I started writing letters when I was really young. I have saved almost every letter I’ve ever received. They are piling up in a box and right now I have 271. The earliest letter says June 21, 2003. That was the summer before fourth grade. Rochelle, an older girl I knew in Chinese language school, handed me my first hand-written letter while walking in the hall one day.

She wrote about how much she liked Harry Potter and as soon as I had a break I wrote back. Even though we talked every day about what happened in Chinese language school, we passed each other three letters a week. After a few weeks, we started writing about more serious topics, like the death of her mom. That made me feel more like her sister than just her friend. I felt like I could tell her anything (or at least write anything to her in a letter). I knew I didn’t want to throw these letters away so, I saved them.

Getting Rochelle’s letters made me feel important, so I started writing to other friends. My best friend, Chelsea, who went to another school, replied and soon we were mailing letters every few days. We stuffed each other’s envelopes with pop star posters from magazines like J-14 and postcards from the places we went to. I created a special signature with fancy cursive letters. 

After three years of letter writing, Chelsea transferred to my middle school and we stopped sending letters. Then for Christmas in seventh grade, I gave one of my best friends, Leina, a spiral notebook. She suggested that we use it to write to each other. I loved that I’d get to write letters again and that they’d be preserved in this notebook.

We each kept the journal for a day and would give it back the next time we saw each other. The first time the boy I had a crush on talked to me, I couldn’t wait to write to Leina. Sharing that out loud would have ruined something so special by making it sound as meaningless as talking about clothes or gossiping about teachers.

All through seventh grade we encouraged each other through our boy problems, friend problems and school problems. While some of my close friends would tell me something cliché like, “It’s OK. It’ll be over soon,” Leina would write something more honest and thoughtful. “What they did was kind of mean. But, you’re stronger than that! Always follow what your heart wants.” 
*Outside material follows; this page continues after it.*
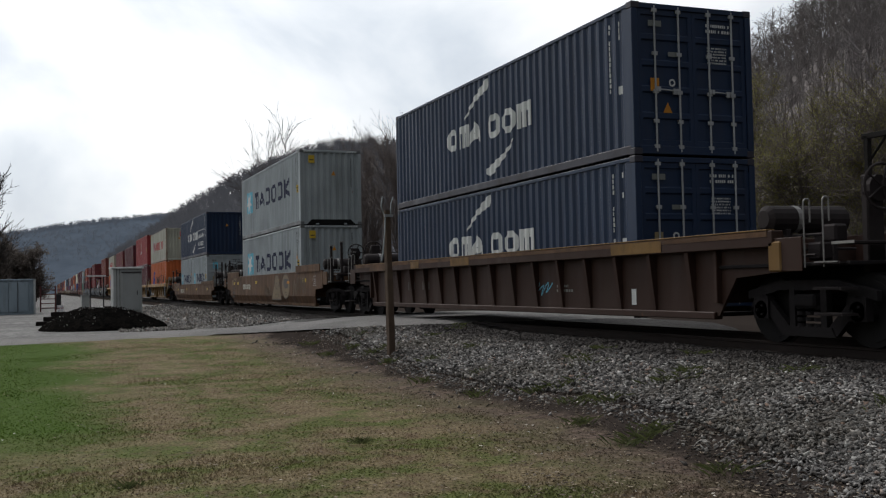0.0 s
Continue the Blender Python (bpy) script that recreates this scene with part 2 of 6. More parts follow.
def road_near(x):
    return 27.9 + 0.25 * x - 8.0 * smooth(4.3, 9.0, x) - 0.25 * max(0.0, x - 9.0) + 0.15 * noise.noise((x * 0.5, 3, 0))


def road_far(x):
    return 32.3 + 0.25 * min(x, 12.0) - 5.2 * smooth(3.5, 7.5, x) + 1.8 * smooth(8.5, 11.0, x) + 0.15 * noise.noise((x * 0.5, 9, 0))


def ground_z(x, y):
    """Lawn that rises a little to the road, and the bank that carries the track."""
    base = 0.30 * smooth(12, 34, y)
    bank = 0.52
    top = smooth(5.0, 8.3, x) * (1 - smooth(12.6, 16.0, x))
    z = base + (bank - base) * top
    z += -0.1 * smooth(16, 30, x)
    # shoulders of the road to the crossing
    if 17 < y < 45:
        near, far = road_near(x), road_far(x)
        w = smooth(near - 2.2, near - 0.1, y) * (1 - smooth(far + 0.1, far + 2.2, y))
        rise = smooth(4.5, 8.6, x) * (1 - smooth(12.6, 19.0, x))
        z += w * max(0.0, 0.30 + (RAIL_Z - 0.36) * rise - z)
    return z


def sheet(name, xs, ys, zf):
    me = bpy.data.meshes.new(name)
    vs = [(x, y, zf(x, y)) for y in ys for x in xs]
    w = len(xs)
    fs = [(j * w + i, j * w + i + 1, (j + 1) * w + i + 1, (j + 1) * w + i) for j in range(len(ys) - 1) for i in range(w - 1)]
    me.from_pydata(vs, [], fs)
    me.polygons.foreach_set("use_smooth", [True] * len(fs))
    return me


def lit_through(nt, b, colour, share=0.5):
    """Thin leaves let light through."""
    t = nt.nodes.new("ShaderNodeBsdfTranslucent")
    x = nt.nodes.new("ShaderNodeMixShader")
    x.inputs[0].default_value = share
    nt.links.new(colour, t.inputs["Color"])
    nt.links.new(b.outputs[0], x.inputs[1])
    nt.links.new(t.outputs[0], x.inputs[2])
    nt.links.new(x.outputs[0], nt.nodes["Material Output"].inputs["Surface"])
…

At the end of the school year, she moved to Japan and I was devastated. One day about a month after she left, I saw a colorful envelope in the mail bin on our kitchen counter. Then I noticed my name written in Leina’s familiar handwriting. I was so overjoyed that instead of using a letter opener, I ripped open the envelope. “Since we haven’t really spoken in a long time, I feel this gap, but I guess we can start filling it in little by little? There’s so much to say I’m not sure where to start!” Reading her letter made me nostalgic for our journal-exchanging days and it reassured me that our friendship didn’t have to change.

I went to the backyard and wrote a long reply to Leina. She had asked lot of questions, like “How is everyone at school?” and “What are the latest trends in the US lately?” I sent my letter the next day. 
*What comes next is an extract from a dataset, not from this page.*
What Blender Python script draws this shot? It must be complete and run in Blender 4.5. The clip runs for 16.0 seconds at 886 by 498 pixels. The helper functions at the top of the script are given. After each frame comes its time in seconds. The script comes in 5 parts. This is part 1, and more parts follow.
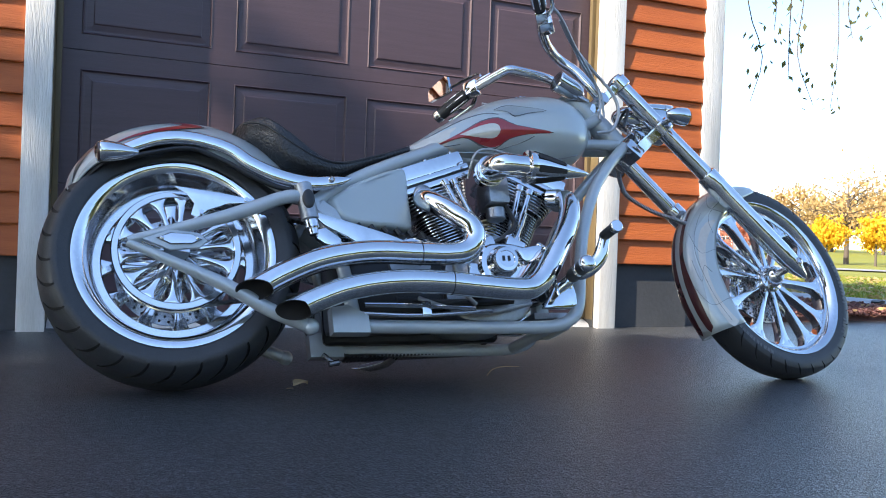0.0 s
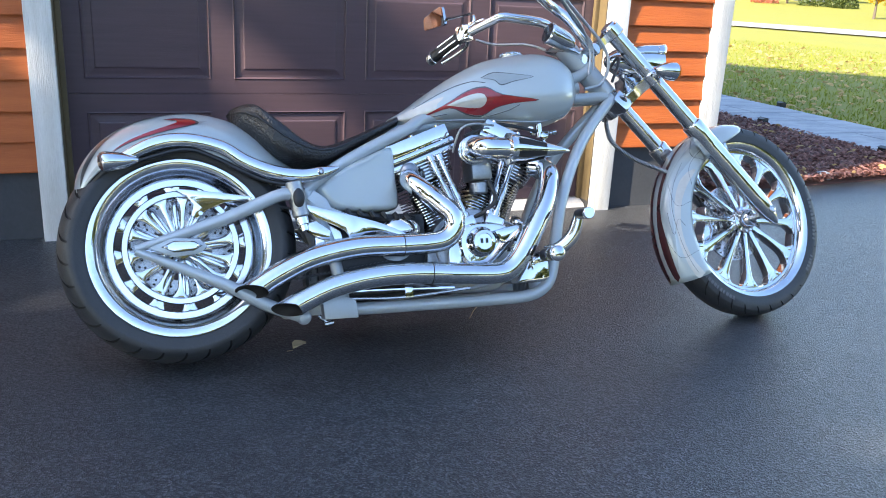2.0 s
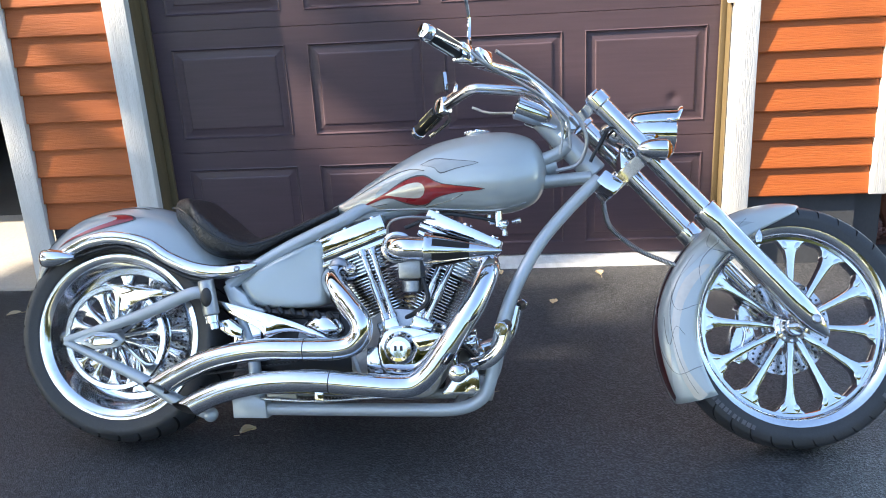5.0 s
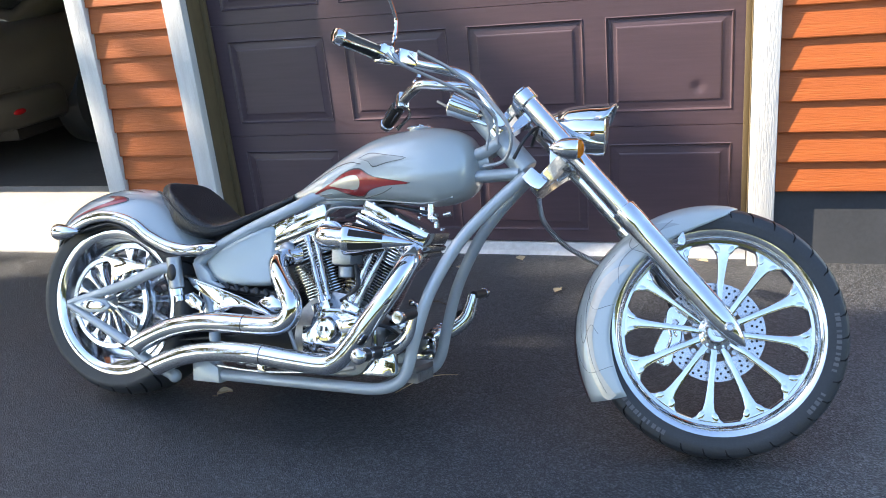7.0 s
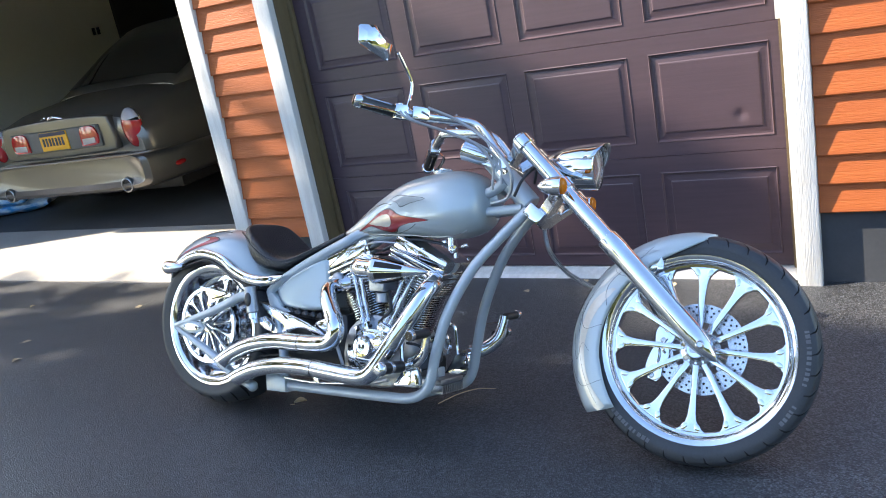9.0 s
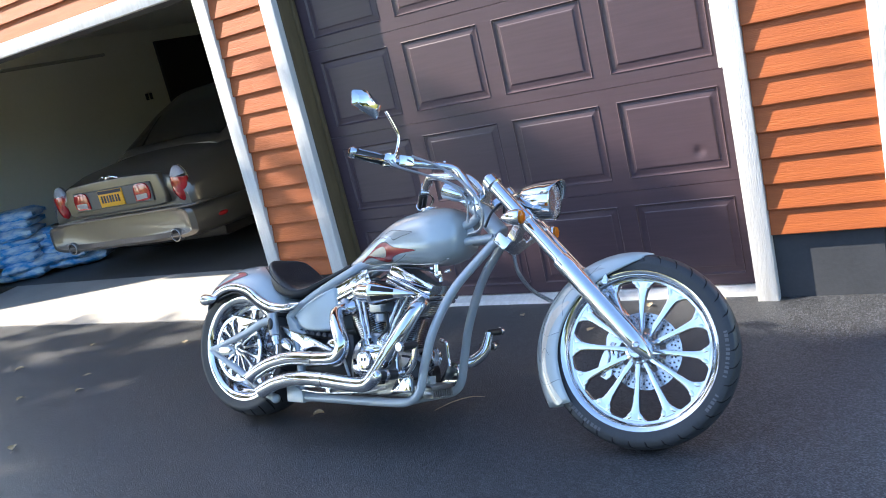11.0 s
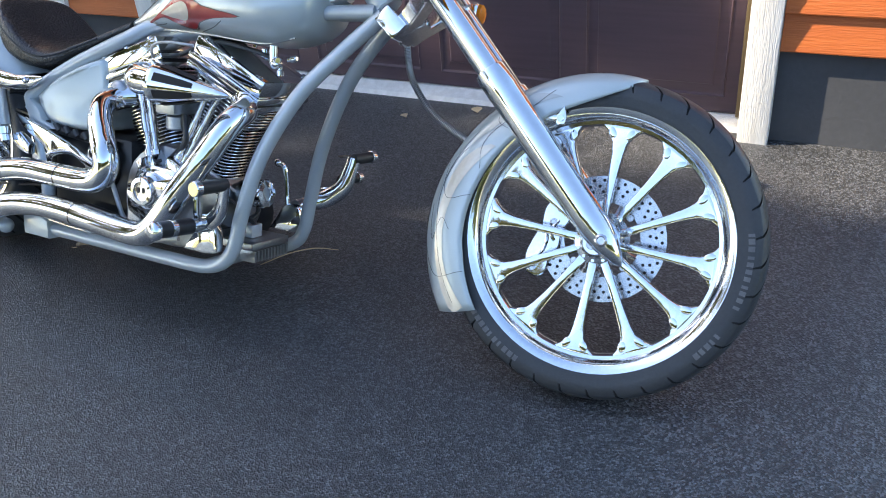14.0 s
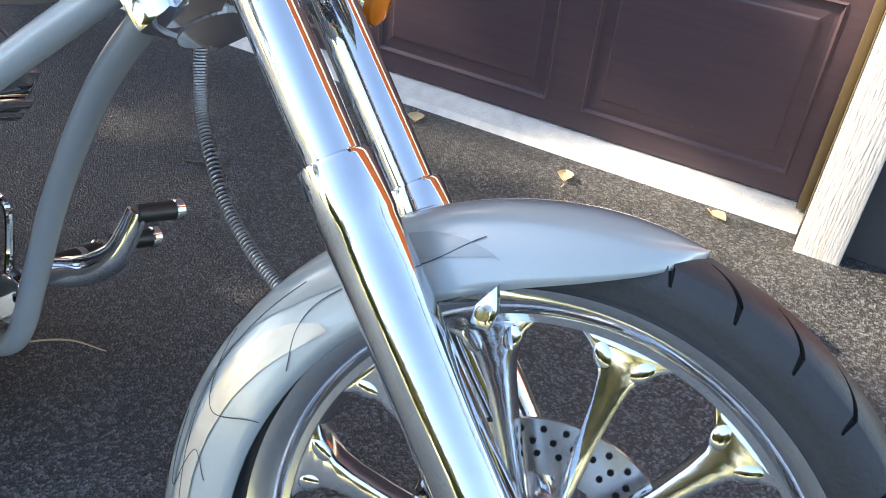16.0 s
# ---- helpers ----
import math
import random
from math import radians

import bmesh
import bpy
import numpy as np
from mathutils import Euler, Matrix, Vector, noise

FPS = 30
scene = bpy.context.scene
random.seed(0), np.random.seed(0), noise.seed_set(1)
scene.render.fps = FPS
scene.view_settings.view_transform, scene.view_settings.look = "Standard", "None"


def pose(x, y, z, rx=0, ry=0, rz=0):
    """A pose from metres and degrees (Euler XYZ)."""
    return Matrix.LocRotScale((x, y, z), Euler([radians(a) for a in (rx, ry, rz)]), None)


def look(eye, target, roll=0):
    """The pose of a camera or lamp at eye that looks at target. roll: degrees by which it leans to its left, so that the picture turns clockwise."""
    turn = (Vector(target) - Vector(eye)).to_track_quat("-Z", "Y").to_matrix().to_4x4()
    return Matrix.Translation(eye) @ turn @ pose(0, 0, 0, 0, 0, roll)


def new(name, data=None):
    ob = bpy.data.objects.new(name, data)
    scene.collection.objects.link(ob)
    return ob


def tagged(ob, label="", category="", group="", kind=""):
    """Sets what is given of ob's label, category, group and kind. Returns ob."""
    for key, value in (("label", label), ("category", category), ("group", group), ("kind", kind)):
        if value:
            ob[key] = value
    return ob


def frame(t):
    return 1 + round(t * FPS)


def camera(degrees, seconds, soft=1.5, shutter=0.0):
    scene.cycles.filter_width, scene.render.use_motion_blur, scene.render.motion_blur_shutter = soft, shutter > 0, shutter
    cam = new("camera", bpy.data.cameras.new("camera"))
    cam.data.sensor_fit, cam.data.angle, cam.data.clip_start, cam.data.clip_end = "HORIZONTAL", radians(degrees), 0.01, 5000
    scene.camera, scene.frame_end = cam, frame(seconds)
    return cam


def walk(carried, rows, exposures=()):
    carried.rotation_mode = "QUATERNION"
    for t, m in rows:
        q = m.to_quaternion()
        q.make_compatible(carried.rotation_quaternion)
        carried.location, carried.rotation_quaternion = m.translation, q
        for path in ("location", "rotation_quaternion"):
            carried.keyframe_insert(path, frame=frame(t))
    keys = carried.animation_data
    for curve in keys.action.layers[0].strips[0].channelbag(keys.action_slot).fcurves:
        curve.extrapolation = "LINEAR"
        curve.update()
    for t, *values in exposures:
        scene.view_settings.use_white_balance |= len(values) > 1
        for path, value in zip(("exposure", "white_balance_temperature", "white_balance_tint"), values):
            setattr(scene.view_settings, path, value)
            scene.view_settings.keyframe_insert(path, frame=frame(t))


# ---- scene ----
cam = camera(55.0, 16.0, soft=1.0)
PATH = [
    (0, (-0.995, -3.639, 0.398), (-0.239, -1.787, 0.388), 2.1),
    (0.5, (-1.018, -3.628, 0.493), (-0.251, -1.784, 0.382), 2.4),
    (1, (-1.066, -3.641, 0.658), (-0.278, -1.813, 0.462), 2.7),
    (1.5, (-1.055, -3.677, 0.861), (-0.267, -1.884, 0.458), 3.0),
    (2, (-0.935, -3.756, 1.095), (-0.249, -1.977, 0.492), 2.9),
    (2.5, (-0.828, -3.822, 1.261), (-0.194, -2.03, 0.642), 2.7),
    (3, (-0.642, -3.799, 1.359), (-0.156, -1.974, 0.701), 1.4),
    (3.5, (-0.37, -3.806, 1.363), (-0.023, -1.948, 0.708), 0.1),
    (4, (-0.064, -3.803, 1.397), (0.032, -1.916, 0.742), -1.9),
    (4.5, (0.178, -3.688, 1.382), (0.185, -1.797, 0.731), -1.2),
    (4.7, (0.25, -3.658, 1.376), (0.188, -1.769, 0.722), -2.0),
    (6.8, (1.046, -3.574, 1.44), (0.5, -1.788, 0.725), -5.7),
    (7, (1.141, -3.582, 1.421), (0.524, -1.811, 0.726), -5.8),
    (7.5, (1.319, -3.569, 1.408), (0.506, -1.871, 0.732), -5.7),
    (8, (1.455, -3.519, 1.432), (0.539, -1.871, 0.762), -5.6),
    (8.5, (1.64, -3.565, 1.445), (0.681, -1.931, 0.804), -5.1),
    (9, (1.769, -3.689, 1.486), (0.759, -2.065, 0.902), -11.1),
    (9.2, (1.837, -3.762, 1.497), (0.817, -2.132, 0.947), -12.2),
    (11.3, (2.261, -4.013, 1.505), (1.145, -2.418, 1.047), -13.3),
    (11.5, (2.233, -3.993, 1.493), (1.117, -2.403, 1.018), -12.7),
    (12, (2.069, -3.861, 1.468), (0.959, -2.291, 0.917), -12.0),
    (12.5, (1.887, -3.65, 1.441), (0.81, -2.096, 0.789), -12.0),
    (13, (1.793, -3.385, 1.408), (0.757, -1.832, 0.691), -11.7),
    (13.5, (1.66, -3.167, 1.37), (0.661, -1.642, 0.547), -9.1),
    (14, (1.571, -2.881, 1.279), (0.767, -1.376, 0.234), -5.1),
    (14.5, (1.581, -2.586, 1.212), (0.851, -1.054, 0.154), -0.5),
    (15, (1.486, -2.343, 1.163), (0.771, -0.83, 0.068), 3.3),
    (15.5, (1.341, -2.09, 1.106), (0.652, -0.616, -0.057), 4.4),
    (16, (1.247, -1.838, 1.031), (0.536, -0.379, -0.138), 5.8),
]
EXPOSURES = [(0.0, 1.50, 6200, 10), (1.0, 1.54, 6250, 10), (1.5, 1.54, 6300, 10), (2.0, 1.96, 6400, 10), (2.5, 2.04, 6450, 10), (4.5, 1.95, 6700, 10), (8.0, 1.97, 6450, 10), (11.5, 1.86, 6000, 10), (14.0, 1.92, 6600, 10), (15.0, 2.12, 6950, 10), (16.0, 2.15, 7200, 10)]
walk(cam, [(t, look(eye, target, roll)) for t, eye, target, roll in PATH], EXPOSURES)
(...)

Pretty soon, Leina’s letters were quickly being added to my letter collection. We wrote to each other almost every week. “After I came to Japan, I’ve been attached to dancing,” she wrote. “My friends and I come up with our own dance routines and perform it.” 

Emailing just wasn’t the same

By sophomore year, Leina and I were both swamped with extracurricular activities and homework so we stopped writing letters. We would email or Facebook message each other only once every few months. We just said hi and asked how the other was doing. “Fine” was usually our answer. Writing a letter required thinking about what you wanted to say, but communicating electronically took just a few seconds to type a reply.

I missed the times when I wrote until my hand cramped or when the page was filled with white out. Eventually we lost touch. I missed talking to her.

Around April last year, we got a chance to chat online. It was the first time we’d talked in about a year and when I had to go, she said, “We should write letters again!” 

A month later, when I saw a pink-heart-decorated envelope in the bin, I jumped and screamed for joy. She began the letter with: “Things have been pretty crazy around here with all the shaking from the earthquake.” When I had heard about the deadly earthquake and tsunami in Japan, I worried about her family, but in the letter she said she wasn’t in the country when it happened. 

After quickly reading Leina’s letter on my way to my room, I picked out my white and pink stationery, and started writing. The magic of letter writing came back. Because I hadn’t written a letter in about a year and a half, my hands cramped. But that didn’t stop me from replying with four pages in less than an hour. I told her about my busy junior year and how stressed me and my classmates were about college applications.

When I read old letters, they are priceless. I laugh at the times me and my best friend from middle school, Chelsea, wrote in such a childish manner. We would tell each other things like “My dad says we might go to the beach how nice plus fun” or “What fruit do you like?” In a few years, what I am writing now may also seem silly. But that’s what makes rereading them so fun—they show me how much I have grown, and allow me to relive those special moments.